Our River Shop is our retail space for entrepreneurs who have retail products, and we have about 20 entrepreneurs represented here. What’s really unique about this space is that it’s across the board in terms of the types of products we have right now, and it will continue to change because this is an incubator space as well. We will be helping them every step of the way to price it, to learn how to be competitive, how to stage products for the best presentation, etc., and it will be a continuous [learning] process with them. We imagine that they’ll be with us until they’re able to go into other retail spaces — larger retail spaces— and are able to get those contracts with other distributors.
Lubazibwa: Here it’s like a test drive. This is a place where you have an idea, but you have to have a proof of concept — is your idea working? This is an environment where it [testing a product] doesn’t cost too much because you can put this product here for free. You can get mentors and knowledge to help you in terms of pricing and packaging and marketing your product for free. So it makes it much easier. The most important thing is also about the numbers, the financial part, understanding your numbers, the financial statements, the cash flow — we put that foundation for the business so they can succeed. The reason why we call it the Rock It! Lab — you know how you launch a rocket? Astronauts have to really work hard: They have to prepare and be trained, but also, they have a team like NASA. They have a team of engineers preparing the launch. If you don’t prepare well, you’ll crash. We really have to make sure before they launch their business they have tools, skills, and knowledge — they have done their research and they know their craft, industry, and customers.
This incubator program is a catalyst tool for the city and the state in terms of economic development. This is the place where we produce entrepreneurs — companies — and if we produce 50 or 100 companies, guess what — they create jobs. They’re creating jobs, income, they have to pay tax and that’s really how we build a more sustainable and just economic ecosystem.
Are there other cities you’ve seen implement similar programs successfully, or are there any organizations that have inspired you?
Lubazibwa: I’ve seen some people have co-working spaces, incubator spaces — this is not a new concept. However, the partnership between us and the library, and the way we want to implement this [program] for the state of Arkansas, this is a unique space. We have our partners: from Communities Unlimited, Forge, Southern Bancorp, and People’s Trust — all those CDFIs — they work with us. So when you come here, you have access to the market, access to capital and access to knowledge. You cannot beat that.
You’ve spoken about access to social capital and networking. Many people who own businesses inherited that knowledge and access and didn’t necessarily go through the experience of having to start from just an idea.
Lubazibwa: That’s what we see a lot. Most of the under-resourced entrepreneurs — especially in the Black community — we find they’re the first generation who are starting businesses.
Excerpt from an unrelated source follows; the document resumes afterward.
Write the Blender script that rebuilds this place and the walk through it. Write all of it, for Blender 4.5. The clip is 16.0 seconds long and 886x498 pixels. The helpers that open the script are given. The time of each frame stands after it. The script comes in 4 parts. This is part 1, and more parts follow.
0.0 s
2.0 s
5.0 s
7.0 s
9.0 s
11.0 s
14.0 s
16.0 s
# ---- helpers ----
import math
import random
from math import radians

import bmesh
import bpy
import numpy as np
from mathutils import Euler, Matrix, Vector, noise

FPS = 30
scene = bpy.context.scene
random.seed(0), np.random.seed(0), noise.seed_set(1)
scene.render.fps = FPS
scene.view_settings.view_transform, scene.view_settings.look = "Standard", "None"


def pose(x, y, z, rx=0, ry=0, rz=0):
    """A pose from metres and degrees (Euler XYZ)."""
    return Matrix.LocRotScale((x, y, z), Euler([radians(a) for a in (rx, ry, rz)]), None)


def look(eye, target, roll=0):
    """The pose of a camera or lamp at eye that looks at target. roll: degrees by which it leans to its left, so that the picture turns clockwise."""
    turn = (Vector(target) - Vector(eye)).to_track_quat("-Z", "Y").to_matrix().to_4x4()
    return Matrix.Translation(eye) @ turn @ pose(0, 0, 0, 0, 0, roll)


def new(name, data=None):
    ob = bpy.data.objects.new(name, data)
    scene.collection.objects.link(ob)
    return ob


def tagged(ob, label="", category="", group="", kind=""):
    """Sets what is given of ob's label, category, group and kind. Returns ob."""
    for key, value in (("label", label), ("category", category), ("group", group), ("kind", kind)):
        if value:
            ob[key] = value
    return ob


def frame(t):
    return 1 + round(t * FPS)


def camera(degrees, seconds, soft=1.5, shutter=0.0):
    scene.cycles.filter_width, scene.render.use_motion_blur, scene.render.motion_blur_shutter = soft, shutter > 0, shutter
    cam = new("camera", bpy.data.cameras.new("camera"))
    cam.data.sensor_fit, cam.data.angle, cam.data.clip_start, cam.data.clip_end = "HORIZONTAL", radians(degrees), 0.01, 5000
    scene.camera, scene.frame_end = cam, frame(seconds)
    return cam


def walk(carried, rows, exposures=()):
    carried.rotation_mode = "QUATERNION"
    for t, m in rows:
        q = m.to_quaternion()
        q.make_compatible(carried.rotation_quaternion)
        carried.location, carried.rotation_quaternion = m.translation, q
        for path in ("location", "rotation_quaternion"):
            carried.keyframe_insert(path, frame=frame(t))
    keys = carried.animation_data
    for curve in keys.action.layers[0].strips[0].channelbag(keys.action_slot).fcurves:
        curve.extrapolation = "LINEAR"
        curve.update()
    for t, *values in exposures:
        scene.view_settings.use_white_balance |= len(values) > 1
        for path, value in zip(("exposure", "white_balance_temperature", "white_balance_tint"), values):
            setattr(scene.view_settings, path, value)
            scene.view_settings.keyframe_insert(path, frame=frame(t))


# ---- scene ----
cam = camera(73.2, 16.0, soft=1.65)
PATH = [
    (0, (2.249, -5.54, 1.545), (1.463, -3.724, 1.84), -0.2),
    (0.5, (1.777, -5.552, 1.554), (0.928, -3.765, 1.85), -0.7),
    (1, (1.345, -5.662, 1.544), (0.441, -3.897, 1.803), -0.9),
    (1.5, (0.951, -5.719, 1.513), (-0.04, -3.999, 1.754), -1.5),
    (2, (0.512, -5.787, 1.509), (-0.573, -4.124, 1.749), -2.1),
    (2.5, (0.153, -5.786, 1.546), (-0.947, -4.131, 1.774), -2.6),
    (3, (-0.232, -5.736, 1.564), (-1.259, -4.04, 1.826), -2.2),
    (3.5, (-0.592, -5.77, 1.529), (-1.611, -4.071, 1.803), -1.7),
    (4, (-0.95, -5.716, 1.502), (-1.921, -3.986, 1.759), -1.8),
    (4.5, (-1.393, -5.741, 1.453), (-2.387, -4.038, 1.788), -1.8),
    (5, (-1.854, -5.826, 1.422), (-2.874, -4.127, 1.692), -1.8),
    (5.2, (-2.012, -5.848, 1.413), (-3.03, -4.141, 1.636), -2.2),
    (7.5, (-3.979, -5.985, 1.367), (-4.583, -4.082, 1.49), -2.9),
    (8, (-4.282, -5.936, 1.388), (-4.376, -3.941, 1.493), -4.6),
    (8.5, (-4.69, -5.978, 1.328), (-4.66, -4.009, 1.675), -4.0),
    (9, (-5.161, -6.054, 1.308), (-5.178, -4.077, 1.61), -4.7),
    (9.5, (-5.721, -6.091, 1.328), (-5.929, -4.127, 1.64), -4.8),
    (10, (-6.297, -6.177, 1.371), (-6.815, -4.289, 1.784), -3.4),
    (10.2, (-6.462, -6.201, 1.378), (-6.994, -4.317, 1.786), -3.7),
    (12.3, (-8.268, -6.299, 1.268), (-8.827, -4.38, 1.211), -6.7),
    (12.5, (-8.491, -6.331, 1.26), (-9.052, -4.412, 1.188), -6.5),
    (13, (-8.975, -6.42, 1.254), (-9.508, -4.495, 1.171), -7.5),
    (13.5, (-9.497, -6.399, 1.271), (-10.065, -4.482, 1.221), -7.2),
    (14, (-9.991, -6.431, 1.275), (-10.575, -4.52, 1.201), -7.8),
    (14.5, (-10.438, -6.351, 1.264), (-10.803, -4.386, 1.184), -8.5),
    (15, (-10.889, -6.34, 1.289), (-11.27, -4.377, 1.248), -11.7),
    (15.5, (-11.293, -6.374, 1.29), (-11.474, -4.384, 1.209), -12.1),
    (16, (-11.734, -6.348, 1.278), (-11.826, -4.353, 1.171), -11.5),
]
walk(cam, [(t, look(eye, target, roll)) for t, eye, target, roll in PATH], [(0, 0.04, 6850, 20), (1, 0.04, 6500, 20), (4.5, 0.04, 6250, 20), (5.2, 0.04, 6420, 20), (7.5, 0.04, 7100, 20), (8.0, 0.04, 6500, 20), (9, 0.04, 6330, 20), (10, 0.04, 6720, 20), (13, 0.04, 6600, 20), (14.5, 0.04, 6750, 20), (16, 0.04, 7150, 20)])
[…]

So they don’t have parents who have sat down with them and said, “This is how you run the business — this is how you read a financial statement.” They don’t have that knowledge.
Over the past few years I’ve worked closely with assisting Black entrepreneurs develop their enterprises at all stages of business development. And I have consistently watched these entrepreneurs face the same barrier — the same redline — which is lack of access to capital due to low credit score and lack of collateral. Without capital, businesses cannot grow, cannot scale, cannot survive. So, this is a major issue.
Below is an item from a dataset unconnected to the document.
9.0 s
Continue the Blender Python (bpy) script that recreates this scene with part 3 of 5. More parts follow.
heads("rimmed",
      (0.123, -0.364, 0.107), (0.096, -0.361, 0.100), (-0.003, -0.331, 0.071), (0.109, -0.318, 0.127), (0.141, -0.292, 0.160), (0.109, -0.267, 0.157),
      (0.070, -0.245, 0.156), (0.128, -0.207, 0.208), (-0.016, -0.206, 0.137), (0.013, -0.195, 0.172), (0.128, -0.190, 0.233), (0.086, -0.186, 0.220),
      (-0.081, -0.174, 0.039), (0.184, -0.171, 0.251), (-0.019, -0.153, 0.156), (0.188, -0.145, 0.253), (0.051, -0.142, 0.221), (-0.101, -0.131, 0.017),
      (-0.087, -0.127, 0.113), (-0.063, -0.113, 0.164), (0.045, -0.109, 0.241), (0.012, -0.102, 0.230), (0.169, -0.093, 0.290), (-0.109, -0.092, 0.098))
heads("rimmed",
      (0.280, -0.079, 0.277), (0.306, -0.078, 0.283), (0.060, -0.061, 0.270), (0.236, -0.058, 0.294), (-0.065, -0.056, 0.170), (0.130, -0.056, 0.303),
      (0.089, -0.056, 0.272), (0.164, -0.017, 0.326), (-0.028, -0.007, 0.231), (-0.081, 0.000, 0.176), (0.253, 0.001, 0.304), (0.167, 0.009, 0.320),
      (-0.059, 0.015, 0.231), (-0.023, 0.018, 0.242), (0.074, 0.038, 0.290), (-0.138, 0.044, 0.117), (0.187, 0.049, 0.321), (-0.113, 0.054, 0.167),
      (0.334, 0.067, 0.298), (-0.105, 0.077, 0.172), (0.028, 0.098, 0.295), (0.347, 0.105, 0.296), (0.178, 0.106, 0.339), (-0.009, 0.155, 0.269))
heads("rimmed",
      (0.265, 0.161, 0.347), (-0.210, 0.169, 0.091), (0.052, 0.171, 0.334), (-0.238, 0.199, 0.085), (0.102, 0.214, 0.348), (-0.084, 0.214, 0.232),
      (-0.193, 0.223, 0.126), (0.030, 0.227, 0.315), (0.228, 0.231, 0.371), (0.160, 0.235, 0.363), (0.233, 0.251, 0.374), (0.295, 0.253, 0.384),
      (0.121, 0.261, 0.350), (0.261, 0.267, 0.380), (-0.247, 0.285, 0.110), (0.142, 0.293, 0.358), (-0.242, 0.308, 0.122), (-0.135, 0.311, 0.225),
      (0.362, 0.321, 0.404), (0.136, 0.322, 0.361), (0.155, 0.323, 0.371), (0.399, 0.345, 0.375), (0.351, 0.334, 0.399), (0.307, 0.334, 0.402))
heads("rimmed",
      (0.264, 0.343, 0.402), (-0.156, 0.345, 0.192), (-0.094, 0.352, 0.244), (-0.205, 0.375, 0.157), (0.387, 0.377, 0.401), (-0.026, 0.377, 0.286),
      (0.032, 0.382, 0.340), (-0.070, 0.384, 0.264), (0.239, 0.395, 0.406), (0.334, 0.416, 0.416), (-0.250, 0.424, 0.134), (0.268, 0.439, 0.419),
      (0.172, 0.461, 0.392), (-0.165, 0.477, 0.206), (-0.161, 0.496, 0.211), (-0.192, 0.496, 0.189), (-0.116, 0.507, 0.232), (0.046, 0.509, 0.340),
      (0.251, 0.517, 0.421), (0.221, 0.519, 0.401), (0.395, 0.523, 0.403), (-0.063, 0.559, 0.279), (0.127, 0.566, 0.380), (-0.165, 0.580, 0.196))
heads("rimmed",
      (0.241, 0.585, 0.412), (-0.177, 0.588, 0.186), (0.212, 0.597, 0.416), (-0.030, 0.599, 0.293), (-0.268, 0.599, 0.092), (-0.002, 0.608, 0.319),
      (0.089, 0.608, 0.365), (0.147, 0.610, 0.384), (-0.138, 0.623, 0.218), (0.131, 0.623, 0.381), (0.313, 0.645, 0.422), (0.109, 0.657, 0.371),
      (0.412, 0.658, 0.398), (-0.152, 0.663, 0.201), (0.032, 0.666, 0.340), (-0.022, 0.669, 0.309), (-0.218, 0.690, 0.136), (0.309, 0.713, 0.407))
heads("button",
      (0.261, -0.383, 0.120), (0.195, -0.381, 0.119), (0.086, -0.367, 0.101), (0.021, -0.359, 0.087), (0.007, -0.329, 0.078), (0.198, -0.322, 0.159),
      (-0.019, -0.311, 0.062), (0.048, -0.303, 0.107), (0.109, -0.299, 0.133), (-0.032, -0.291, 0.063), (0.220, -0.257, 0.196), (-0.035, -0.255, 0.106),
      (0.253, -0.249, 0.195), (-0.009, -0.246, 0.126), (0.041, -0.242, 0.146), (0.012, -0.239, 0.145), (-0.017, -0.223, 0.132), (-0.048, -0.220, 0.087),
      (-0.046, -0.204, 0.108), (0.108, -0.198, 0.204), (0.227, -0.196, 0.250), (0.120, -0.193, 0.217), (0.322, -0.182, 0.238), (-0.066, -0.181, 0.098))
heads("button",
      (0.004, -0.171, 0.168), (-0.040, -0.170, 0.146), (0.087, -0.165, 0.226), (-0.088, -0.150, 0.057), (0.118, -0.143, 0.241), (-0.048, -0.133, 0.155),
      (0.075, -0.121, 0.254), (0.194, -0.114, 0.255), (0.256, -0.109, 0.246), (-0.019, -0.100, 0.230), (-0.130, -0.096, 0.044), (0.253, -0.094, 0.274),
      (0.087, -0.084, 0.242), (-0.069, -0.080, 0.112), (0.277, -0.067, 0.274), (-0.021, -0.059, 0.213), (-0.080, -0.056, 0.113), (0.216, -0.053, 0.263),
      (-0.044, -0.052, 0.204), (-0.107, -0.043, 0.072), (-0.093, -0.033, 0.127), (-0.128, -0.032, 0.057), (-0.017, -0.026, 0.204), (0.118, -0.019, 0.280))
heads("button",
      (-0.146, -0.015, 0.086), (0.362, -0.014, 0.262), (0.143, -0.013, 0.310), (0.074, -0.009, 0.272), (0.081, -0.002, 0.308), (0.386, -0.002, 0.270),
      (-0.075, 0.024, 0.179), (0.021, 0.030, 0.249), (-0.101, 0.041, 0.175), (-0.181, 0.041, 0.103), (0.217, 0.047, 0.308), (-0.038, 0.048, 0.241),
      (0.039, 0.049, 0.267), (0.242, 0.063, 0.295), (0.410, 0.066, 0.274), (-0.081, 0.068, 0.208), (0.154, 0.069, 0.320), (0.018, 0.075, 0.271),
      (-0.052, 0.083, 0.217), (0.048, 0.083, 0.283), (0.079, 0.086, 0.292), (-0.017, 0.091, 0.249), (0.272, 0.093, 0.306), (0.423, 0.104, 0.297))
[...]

So, I started to imagine a lending system that made a determination relying more on the individual’s business model rather than credit score and collateral. I decided to share this concept and now I am pleased to be in partnership with Forge to implement the Imani Fund, a pilot program aimed at minimizing the systemic barriers that have too often denied under-resourced entrepreneurs when seeking capital. One of the unique features of the Imani Fund is that the individual’s potential to execute a viable business model in the future outweighs their past relationship with debt. Loan capital will be provided by Forge, a Community Development Financial Institution, with loan amounts between $5,000 to $25,000. I should also add that Imani in Swahili means “faith,” hence the name Imani Fund.
How do people get started?
Patterson: Right now, we will primarily be intaking people through the website. That’s a really important point: This will not be a space where you just come maybe once or twice and not really become connected. When people become part of the Rock It! Lab we’ll be figuring out where they are in their business process, and then we’ll be creating goals with them to take them through the process.
From your previous work with ReMix Ideas and Advancing Black Entrepreneurship, do you have any success stories you’d like to share?
Lubazibwa: We have many success stories. One of ABE’s most recent success stories was Shop Black @ Wright Ave, a street festival held on June 19 along the Wright Avenue commercial corridor that also served as a Black-business economic stimulus. Shop Black @ Wright Ave, organized by ABE and ReMix Ideas in partnership with the Wright Avenue Historic Neighborhood Association, incentivized locals to spend their dollars among the 19 participating Black vendors/shop owners by providing event day shoppers with custom Black Ten Dollar bills. The Black Ten Dollar bill provided shoppers with a $10 match [matching funds provided by ABE and ReMix Ideas] increasing their own cash from $10 to a $20 value. The dollar-match shoppers contributed to over $20,000 in sales for participating Black businesses — generating a lucrative Juneteenth for many Black entrepreneurs.
In your experience, where do people typically get stuck in the process of starting a successful business — aside from the issue of access to capital and knowledge?
Lubazibwa: I think the most [common mistake] is that people don’t do their research before they start the business. They love their idea. They love the idea so much, they forget it’s not about them. Business is about customers. Most businesses fail because they have their idea, but they have not researched if there’s a need in the marketplace.